> EXERCISE REQUIREMENTS
From the line containing "for path in" through the line containing "scene.frame_set(frame(t))", retype each line exactly; include both end lines and nothing beyond them.
══════════════════════════════
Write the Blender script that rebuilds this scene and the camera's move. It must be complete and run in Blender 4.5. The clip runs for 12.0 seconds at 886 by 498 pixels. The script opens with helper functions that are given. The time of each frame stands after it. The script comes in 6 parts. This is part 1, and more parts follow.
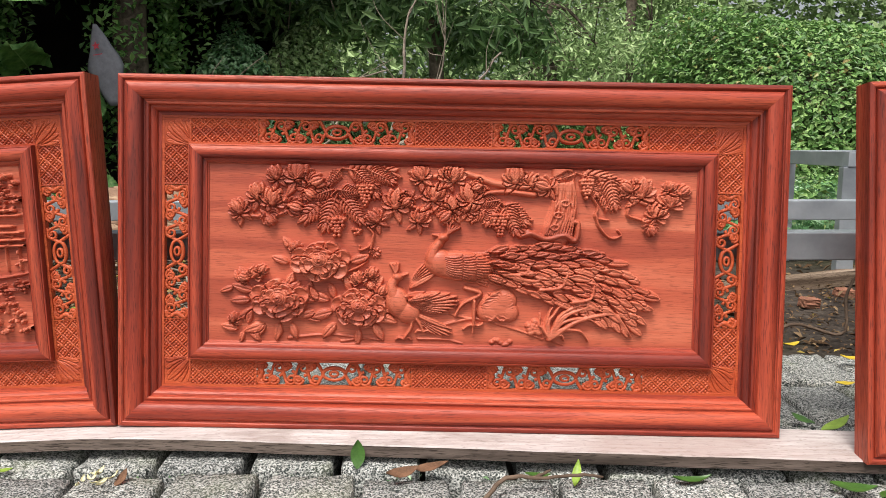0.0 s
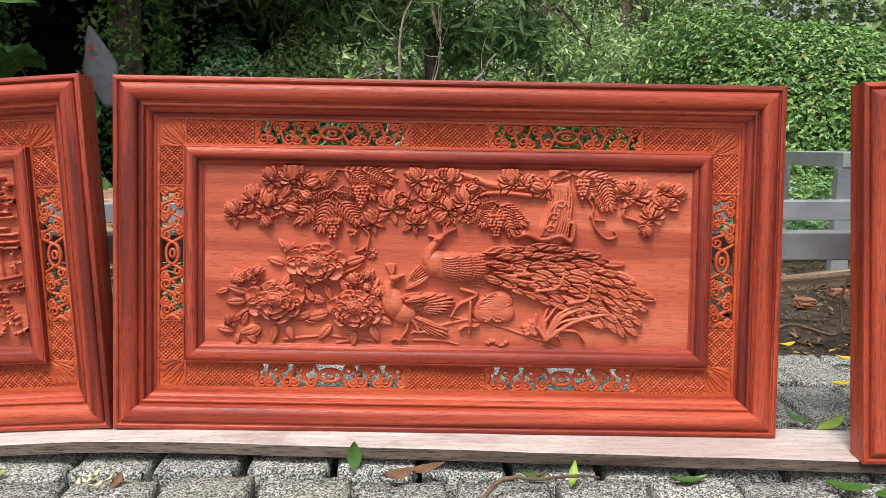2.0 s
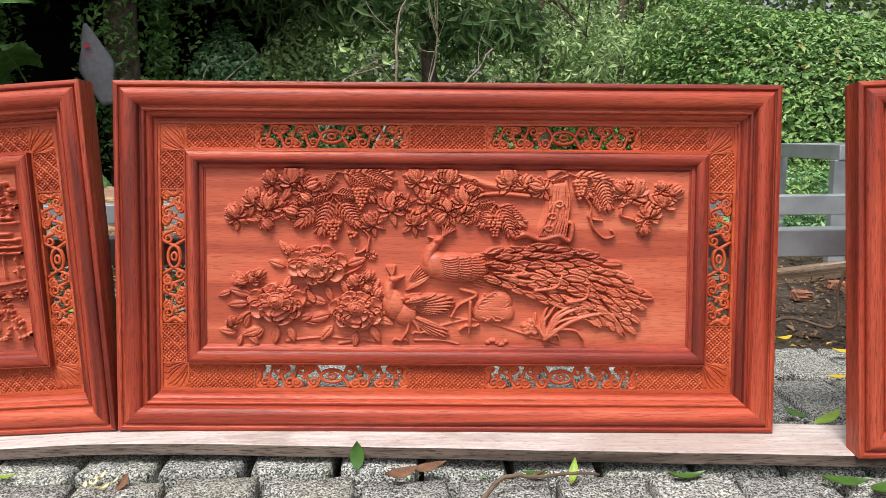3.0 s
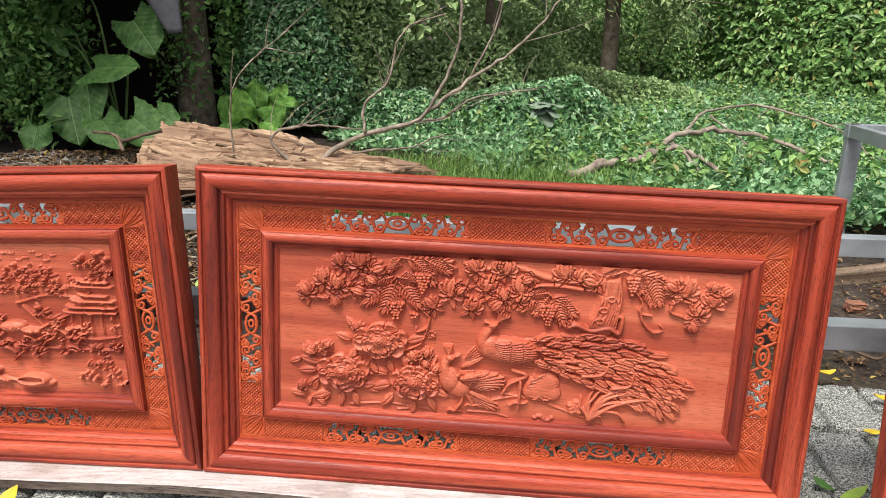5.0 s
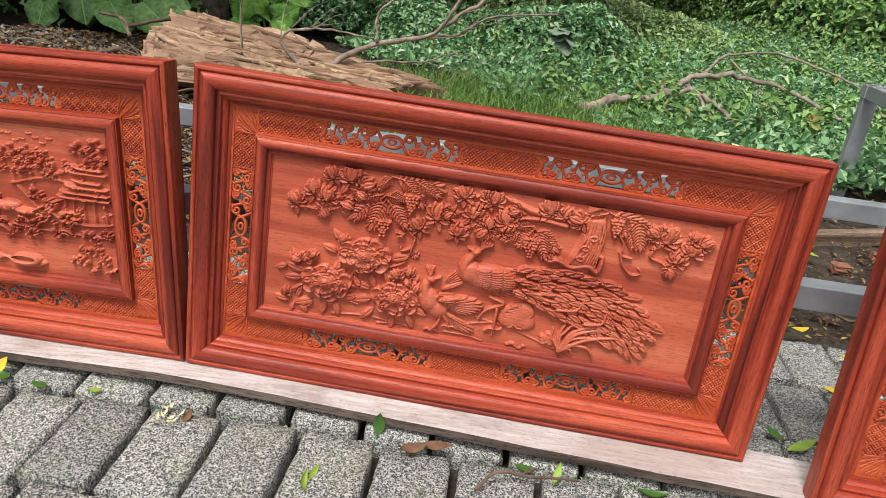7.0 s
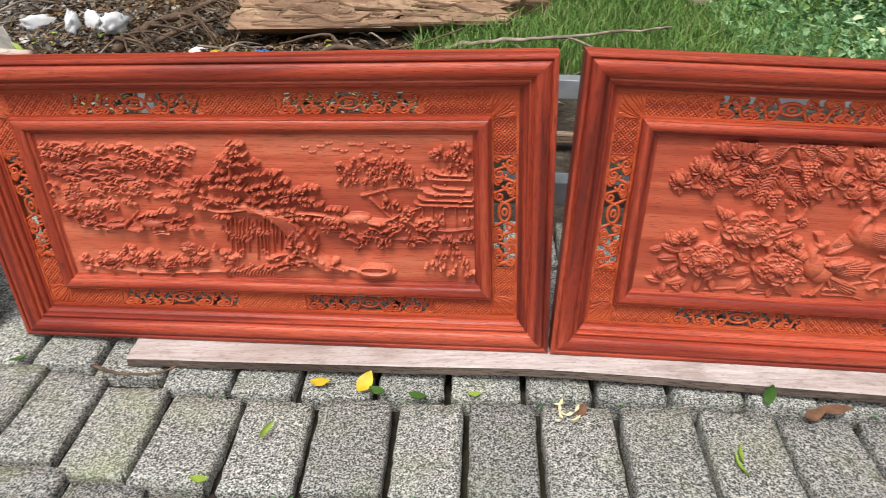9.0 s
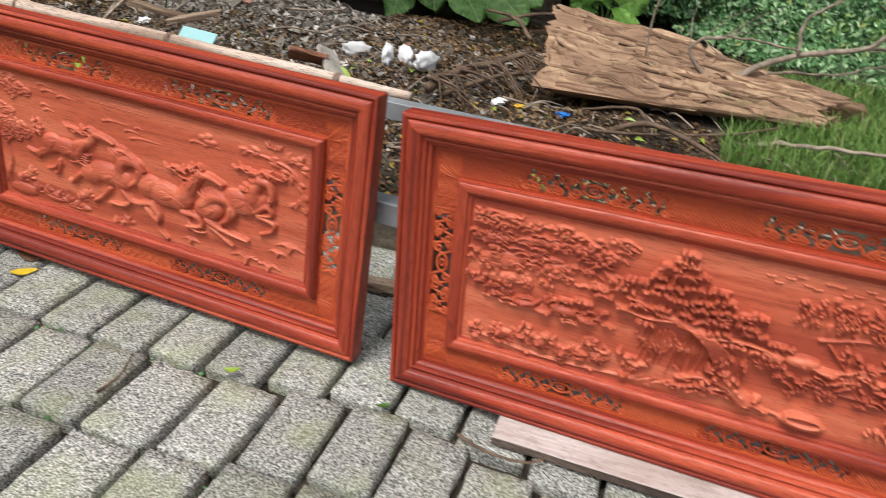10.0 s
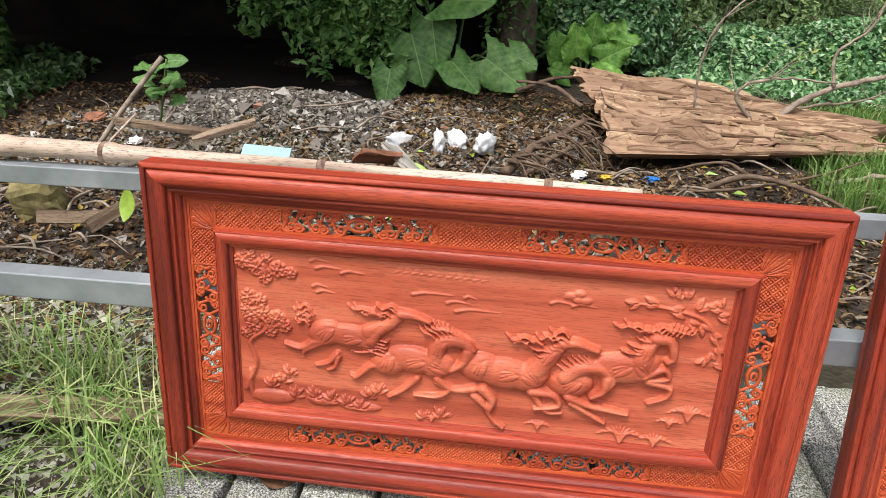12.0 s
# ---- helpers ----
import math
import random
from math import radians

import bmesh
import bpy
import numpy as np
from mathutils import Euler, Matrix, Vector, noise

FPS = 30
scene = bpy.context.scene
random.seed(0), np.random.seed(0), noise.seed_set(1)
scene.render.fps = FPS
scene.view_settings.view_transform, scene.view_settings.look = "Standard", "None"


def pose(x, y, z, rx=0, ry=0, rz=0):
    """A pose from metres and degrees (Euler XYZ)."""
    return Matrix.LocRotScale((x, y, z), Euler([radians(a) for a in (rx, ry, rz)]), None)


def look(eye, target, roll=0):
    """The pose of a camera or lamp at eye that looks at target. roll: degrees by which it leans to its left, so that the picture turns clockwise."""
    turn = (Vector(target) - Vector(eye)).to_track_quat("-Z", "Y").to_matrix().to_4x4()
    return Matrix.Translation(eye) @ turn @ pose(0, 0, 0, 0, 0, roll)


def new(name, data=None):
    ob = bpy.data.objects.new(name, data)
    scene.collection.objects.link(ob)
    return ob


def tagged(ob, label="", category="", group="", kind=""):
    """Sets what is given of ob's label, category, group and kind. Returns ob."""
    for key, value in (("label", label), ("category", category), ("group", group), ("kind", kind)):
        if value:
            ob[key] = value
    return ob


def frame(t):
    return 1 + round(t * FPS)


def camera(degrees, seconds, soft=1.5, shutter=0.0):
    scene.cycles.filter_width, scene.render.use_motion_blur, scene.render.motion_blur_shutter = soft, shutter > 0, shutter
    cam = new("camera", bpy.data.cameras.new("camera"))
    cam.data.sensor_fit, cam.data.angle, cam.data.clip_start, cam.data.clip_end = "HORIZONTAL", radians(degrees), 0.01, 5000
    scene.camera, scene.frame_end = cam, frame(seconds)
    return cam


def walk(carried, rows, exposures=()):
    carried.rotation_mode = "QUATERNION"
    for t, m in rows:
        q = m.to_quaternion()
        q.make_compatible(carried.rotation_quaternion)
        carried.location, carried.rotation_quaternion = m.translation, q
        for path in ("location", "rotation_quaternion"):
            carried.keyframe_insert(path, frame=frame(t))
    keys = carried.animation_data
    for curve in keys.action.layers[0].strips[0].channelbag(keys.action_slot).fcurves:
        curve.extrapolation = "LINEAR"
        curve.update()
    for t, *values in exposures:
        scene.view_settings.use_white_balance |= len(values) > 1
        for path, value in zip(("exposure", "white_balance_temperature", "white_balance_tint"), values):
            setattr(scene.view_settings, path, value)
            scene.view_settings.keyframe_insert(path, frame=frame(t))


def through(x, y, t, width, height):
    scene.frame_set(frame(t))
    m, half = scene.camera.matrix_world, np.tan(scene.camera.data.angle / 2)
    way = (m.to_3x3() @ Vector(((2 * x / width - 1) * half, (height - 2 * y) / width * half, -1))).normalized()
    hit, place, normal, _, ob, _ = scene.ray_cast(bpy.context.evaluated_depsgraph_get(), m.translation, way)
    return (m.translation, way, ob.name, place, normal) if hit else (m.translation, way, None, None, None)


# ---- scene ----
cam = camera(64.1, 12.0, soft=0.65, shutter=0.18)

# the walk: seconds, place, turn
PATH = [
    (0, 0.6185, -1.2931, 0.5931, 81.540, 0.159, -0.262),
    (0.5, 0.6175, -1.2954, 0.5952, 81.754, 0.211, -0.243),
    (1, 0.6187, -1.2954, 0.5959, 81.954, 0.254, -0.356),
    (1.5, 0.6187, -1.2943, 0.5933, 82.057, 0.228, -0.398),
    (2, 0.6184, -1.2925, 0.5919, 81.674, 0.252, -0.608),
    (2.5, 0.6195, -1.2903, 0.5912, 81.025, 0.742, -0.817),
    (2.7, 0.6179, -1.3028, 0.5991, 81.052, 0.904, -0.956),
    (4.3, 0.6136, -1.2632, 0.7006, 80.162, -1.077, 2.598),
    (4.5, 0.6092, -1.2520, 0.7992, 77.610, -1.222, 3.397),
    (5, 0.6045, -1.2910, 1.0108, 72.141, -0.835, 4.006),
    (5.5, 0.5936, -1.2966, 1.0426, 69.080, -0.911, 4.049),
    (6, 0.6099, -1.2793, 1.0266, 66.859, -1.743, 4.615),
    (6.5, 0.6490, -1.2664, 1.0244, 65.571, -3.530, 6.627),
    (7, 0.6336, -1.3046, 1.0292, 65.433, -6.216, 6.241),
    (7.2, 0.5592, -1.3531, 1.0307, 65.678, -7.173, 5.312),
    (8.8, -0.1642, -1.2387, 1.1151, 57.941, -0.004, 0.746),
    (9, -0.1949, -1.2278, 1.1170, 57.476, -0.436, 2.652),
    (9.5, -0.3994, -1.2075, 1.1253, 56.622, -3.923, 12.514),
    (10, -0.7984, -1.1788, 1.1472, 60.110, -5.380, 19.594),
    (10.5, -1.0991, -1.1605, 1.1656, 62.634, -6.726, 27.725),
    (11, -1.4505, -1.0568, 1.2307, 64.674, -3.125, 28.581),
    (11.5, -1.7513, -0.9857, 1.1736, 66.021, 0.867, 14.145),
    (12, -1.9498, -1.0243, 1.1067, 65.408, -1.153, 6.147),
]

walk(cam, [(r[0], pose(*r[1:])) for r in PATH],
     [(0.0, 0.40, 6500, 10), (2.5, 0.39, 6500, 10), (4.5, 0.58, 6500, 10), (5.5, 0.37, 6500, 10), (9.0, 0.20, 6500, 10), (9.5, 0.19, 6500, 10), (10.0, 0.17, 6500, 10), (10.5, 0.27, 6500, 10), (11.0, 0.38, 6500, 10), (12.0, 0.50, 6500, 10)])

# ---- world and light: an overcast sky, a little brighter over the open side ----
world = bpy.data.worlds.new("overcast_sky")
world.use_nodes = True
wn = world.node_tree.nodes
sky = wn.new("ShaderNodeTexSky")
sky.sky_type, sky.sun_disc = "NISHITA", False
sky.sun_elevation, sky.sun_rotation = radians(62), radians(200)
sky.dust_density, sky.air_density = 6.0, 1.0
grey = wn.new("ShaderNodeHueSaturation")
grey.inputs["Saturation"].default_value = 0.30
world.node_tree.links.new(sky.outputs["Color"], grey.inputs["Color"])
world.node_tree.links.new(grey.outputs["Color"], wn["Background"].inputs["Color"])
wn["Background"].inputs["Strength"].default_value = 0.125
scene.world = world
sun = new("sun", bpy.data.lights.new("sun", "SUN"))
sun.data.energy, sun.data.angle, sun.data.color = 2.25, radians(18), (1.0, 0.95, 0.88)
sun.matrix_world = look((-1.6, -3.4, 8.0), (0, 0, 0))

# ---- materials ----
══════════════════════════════
> THE SOLUTION
        for path in ("location", "rotation_quaternion"):
            carried.keyframe_insert(path, frame=frame(t))
    keys = carried.animation_data
    for curve in keys.action.layers[0].strips[0].channelbag(keys.action_slot).fcurves:
        curve.extrapolation = "LINEAR"
        curve.update()
    for t, *values in exposures:
        scene.view_settings.use_white_balance |= len(values) > 1
        for path, value in zip(("exposure", "white_balance_temperature", "white_balance_tint"), values):
            setattr(scene.view_settings, path, value)
            scene.view_settings.keyframe_insert(path, frame=frame(t))


def through(x, y, t, width, height):
    scene.frame_set(frame(t))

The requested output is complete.